Puerto Rico board’s deal with local government falls apart

The Puerto Rico Senate killed a deal between Puerto Rico Gov. Ricardo Rosselló and the Oversight Board, potentially escalating conflict over budgetary policy and the restructuring of the central government's $51 billion of debt.

Senate President Thomas Rivera Schatz on Friday threatened a lawsuit against the board if it continues to try to gets its way on budget cuts or the repeal of worker protection measures.

In the compromise deal with the governor, the board had agreed to maintain the island’s mandatory Christmas bonus, vacation and sick day policies in exchange for Rosselló's agreement to introduce at-will employment for all employers by repealing a 1976 law, Law 80.

Rossello and Rivera Schatz on April 19

On May 30 the Senate had voted for a measure that would have introduced at-will employment only for employees entering the workforce. The board rejected this approach. On June 14 the House voted for an employment law measure that was substantially closer to what the board was seeking.

On Thursday Rivera Schatz, however, declared the Law 80 repeal to be dead, after speaking with other members of the majority New Progressive Party caucus in the Senate. Rosselló also is a member of the New Progressive Party, which supports statehood for Puerto Rico.

According to a video posted on the El Nuevo Día website, Rivera Schatz said he had consulted lawyers and was ready to fight in court, if the board seeks to carry out a repeal of Law 80 on its own.
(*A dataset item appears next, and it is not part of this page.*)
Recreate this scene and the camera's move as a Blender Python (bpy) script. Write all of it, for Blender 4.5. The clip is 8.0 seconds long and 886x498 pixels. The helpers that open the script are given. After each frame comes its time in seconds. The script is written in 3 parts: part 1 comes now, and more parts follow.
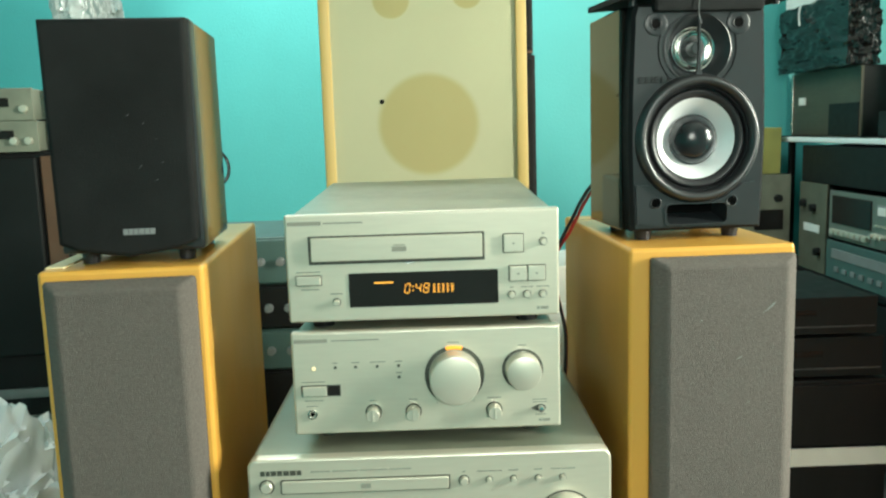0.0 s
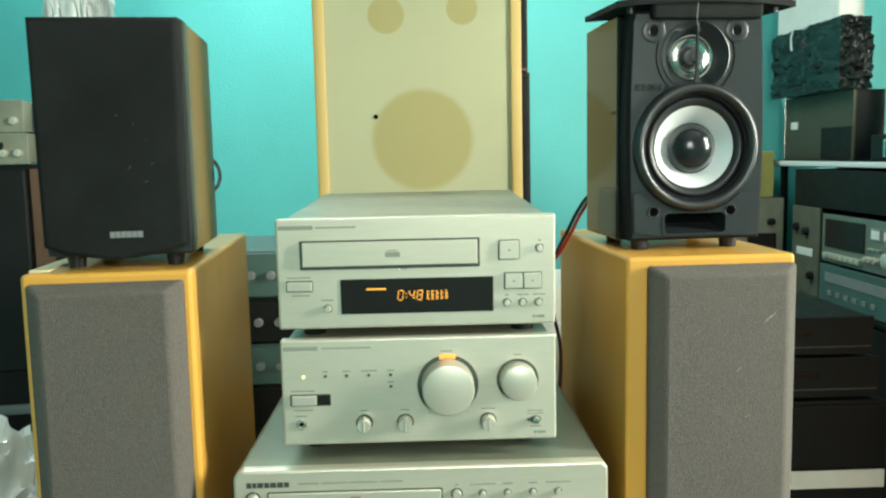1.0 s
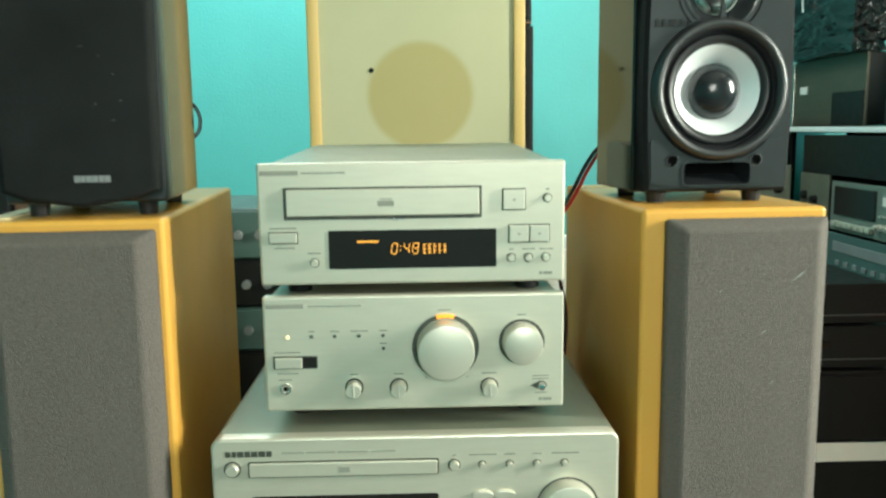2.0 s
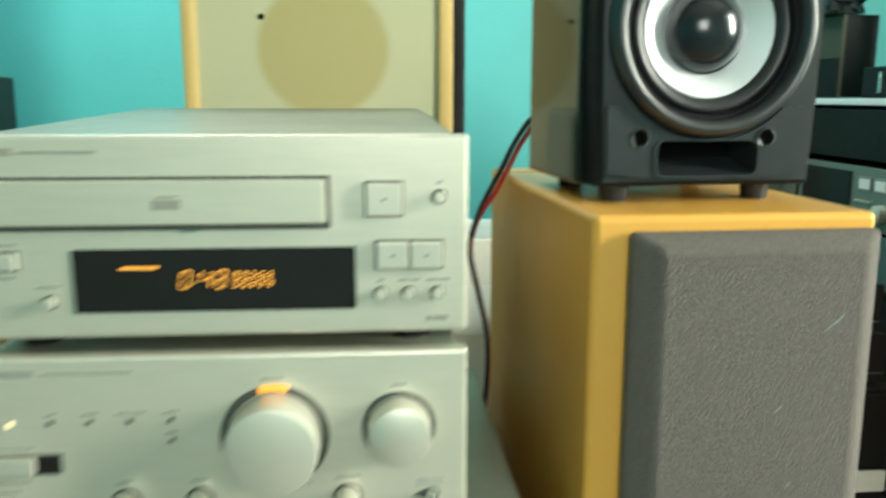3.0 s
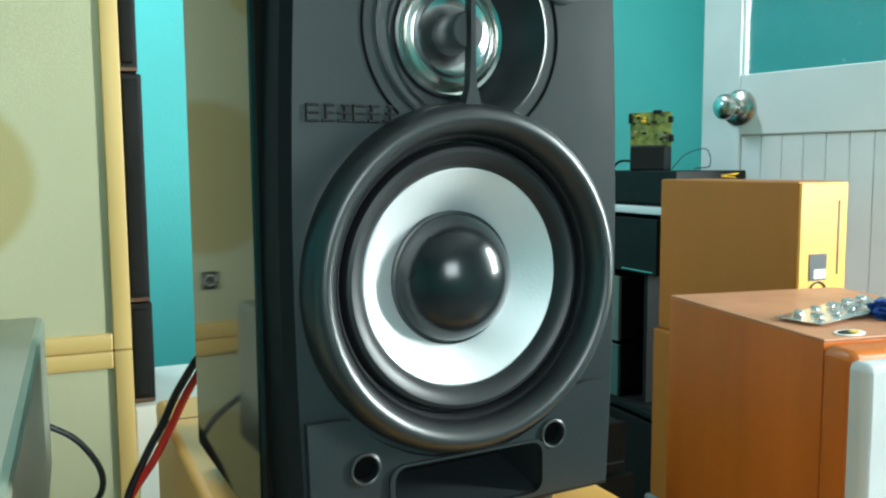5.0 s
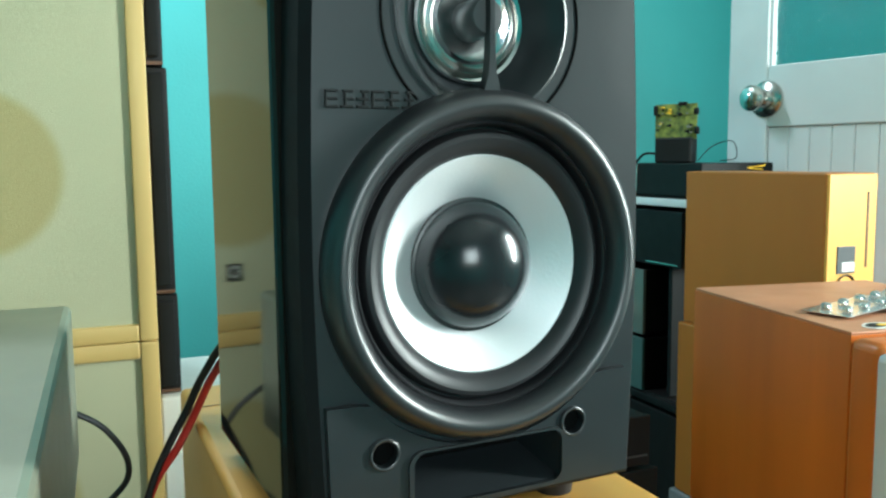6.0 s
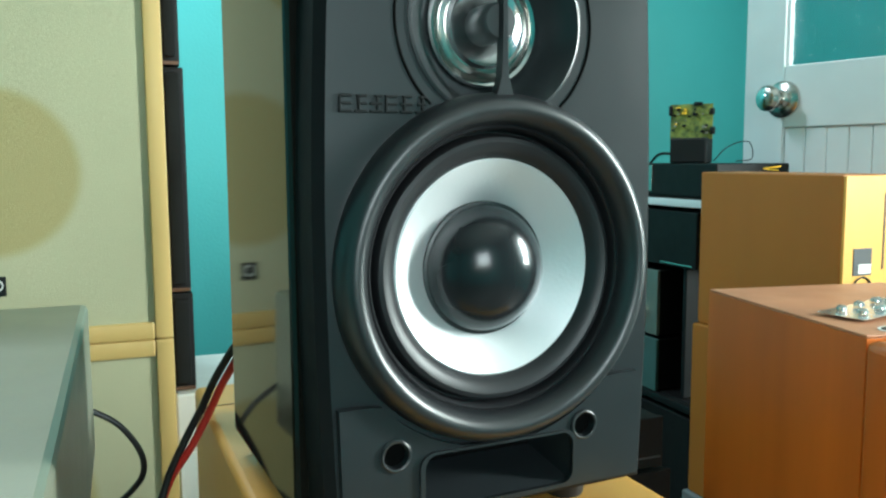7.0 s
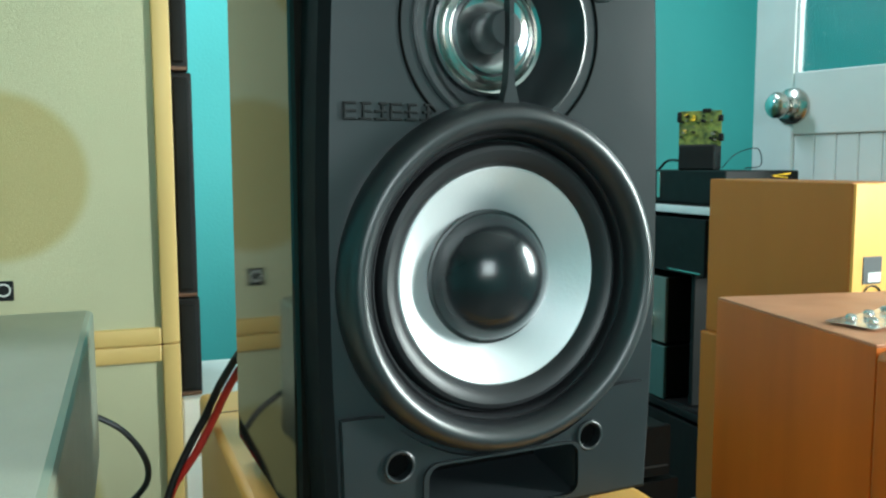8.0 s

The Puerto Rico House has added spending to a budget bill in recent days and the El Vocero news web site quoted House President Carlos Méndez and Treasury Committee Pres. Antonio Soto saying they expected that the board would reject the House version of the budget.

Under the Puerto Rico Oversight, Management, and Economic Stability Act, the board has the right to create and approve its own version of the budget for the island’s government. The island is currently operating under just such a budget.
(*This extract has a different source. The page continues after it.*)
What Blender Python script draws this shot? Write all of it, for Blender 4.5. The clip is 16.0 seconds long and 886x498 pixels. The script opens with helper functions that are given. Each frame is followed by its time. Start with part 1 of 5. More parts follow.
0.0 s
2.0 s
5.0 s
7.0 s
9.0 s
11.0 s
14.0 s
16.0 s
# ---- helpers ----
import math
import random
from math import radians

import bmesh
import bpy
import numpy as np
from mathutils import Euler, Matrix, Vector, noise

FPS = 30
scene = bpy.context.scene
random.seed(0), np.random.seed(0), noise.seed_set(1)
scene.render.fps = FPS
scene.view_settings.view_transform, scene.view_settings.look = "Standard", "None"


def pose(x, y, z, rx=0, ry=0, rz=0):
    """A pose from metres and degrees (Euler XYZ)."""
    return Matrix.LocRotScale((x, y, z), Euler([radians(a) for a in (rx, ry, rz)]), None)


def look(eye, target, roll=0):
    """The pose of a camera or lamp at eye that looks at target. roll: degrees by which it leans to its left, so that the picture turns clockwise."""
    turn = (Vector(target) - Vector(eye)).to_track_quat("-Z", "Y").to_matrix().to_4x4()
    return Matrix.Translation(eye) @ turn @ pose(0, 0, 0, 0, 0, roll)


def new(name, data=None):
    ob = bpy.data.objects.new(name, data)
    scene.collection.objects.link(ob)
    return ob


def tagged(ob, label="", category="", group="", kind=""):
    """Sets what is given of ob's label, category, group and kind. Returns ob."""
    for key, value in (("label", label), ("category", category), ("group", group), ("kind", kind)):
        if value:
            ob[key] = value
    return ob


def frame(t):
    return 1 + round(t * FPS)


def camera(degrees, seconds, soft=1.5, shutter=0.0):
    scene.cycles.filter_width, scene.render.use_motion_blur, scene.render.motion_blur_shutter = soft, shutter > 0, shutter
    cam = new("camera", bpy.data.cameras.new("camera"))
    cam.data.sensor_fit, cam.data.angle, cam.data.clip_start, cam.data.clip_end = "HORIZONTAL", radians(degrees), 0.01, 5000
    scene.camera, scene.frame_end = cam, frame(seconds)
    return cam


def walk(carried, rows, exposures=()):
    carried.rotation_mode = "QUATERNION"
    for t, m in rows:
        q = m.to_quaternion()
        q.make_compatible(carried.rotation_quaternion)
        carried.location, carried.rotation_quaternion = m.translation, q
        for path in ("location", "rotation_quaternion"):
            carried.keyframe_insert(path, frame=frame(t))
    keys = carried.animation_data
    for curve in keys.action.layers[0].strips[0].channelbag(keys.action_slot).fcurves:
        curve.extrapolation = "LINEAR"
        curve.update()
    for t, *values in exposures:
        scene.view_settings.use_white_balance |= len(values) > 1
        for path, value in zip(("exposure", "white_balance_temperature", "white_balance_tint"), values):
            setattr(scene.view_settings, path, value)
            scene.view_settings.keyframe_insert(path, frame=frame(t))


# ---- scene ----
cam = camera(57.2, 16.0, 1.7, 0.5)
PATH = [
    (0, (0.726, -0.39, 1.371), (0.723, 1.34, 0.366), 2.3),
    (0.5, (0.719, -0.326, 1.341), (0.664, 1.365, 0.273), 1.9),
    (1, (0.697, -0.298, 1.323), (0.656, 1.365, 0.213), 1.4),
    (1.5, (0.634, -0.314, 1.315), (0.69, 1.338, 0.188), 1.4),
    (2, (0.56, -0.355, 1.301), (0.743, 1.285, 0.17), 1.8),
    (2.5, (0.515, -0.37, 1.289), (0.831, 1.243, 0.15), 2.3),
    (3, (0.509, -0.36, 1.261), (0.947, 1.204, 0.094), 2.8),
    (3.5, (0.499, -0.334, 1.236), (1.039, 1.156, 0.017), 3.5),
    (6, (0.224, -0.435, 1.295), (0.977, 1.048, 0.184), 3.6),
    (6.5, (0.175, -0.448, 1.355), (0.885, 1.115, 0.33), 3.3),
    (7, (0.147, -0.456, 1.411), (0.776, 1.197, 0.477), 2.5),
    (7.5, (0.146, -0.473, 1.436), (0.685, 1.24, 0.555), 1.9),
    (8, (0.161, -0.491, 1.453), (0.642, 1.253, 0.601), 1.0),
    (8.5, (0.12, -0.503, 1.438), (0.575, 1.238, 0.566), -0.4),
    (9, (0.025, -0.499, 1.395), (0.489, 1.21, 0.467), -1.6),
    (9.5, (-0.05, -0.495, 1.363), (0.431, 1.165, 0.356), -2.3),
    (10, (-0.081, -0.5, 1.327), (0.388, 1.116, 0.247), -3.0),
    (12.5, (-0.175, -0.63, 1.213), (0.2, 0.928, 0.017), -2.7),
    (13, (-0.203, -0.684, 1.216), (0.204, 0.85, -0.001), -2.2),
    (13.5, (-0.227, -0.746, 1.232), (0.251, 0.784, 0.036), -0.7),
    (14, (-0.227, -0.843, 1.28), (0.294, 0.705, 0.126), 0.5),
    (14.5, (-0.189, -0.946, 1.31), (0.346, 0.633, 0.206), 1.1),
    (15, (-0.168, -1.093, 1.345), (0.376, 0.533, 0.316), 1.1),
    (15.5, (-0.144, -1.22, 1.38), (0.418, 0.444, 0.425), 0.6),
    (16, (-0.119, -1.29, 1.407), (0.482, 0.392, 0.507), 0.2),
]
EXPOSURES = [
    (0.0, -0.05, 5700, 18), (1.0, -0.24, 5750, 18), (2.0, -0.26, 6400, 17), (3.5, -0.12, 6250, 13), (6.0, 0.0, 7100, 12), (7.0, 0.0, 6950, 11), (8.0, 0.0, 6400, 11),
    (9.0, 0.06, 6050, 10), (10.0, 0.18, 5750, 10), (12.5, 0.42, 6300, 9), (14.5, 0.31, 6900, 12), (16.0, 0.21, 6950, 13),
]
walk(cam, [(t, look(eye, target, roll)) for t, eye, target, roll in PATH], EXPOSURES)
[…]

The island’s fiscal year 2019 starts on July 1 and a new fiscal year 2019 budget would ordinarily be approved before this date.

On Thursday in Washington, Board Chairman José Carrión said that if the local government chose not to repeal Law 80, the currently certified fiscal plan would operate.

According to the plan, studies have shown job protections like those found in Law 80 to lower employment opportunities. The plan called for at-will employment to be introduced by Jan. 1, 2019.

Rivera Schatz said that he had consulted with lawyers and was ready to challenge any board-approved budget that deviates from the one approved by the legislature.

On May 9 Center for a New Economy Policy Director Sergio Marxuach told the Puerto Rico Senate Committee on Federal, Political, and Economic Relations that repealing Law 80 would be a bad idea.

According to him a 2016 International Monetary Fund study showed that in times of economic weakness eliminating job protections have had a negative economic impact in the short and medium term.

“By triggering a wave of layoffs, reforming employment protections further weakens aggregate demand and delays economic recovery,” the IMF report said.

A 2017 report from the Organization for Economic Cooperation and Development said that in Portugal from 2006 to 2014 “reforms increasing the flexibility of the labor market negatively affect firms’ productivity both in the short- and long-run. A possible explanation is that higher job turnover reduces firms’ incentives to invest in job-specific training and reduce the scope for workers’ specialization.”

Responding to Rivera Schatz’s actions, Rosselló released a statement that said, “Puerto Rico has just seen how politics is done and not how a future government should be made in challenging and difficult times, with this regrettable decision by the president of the Senate, Thomas Rivera Schatz.”

Rosselló added, “As governor, I will continue battling the old styles of immobility and making the greatest effort to achieve the understanding that will enable Puerto Rico to move forward.”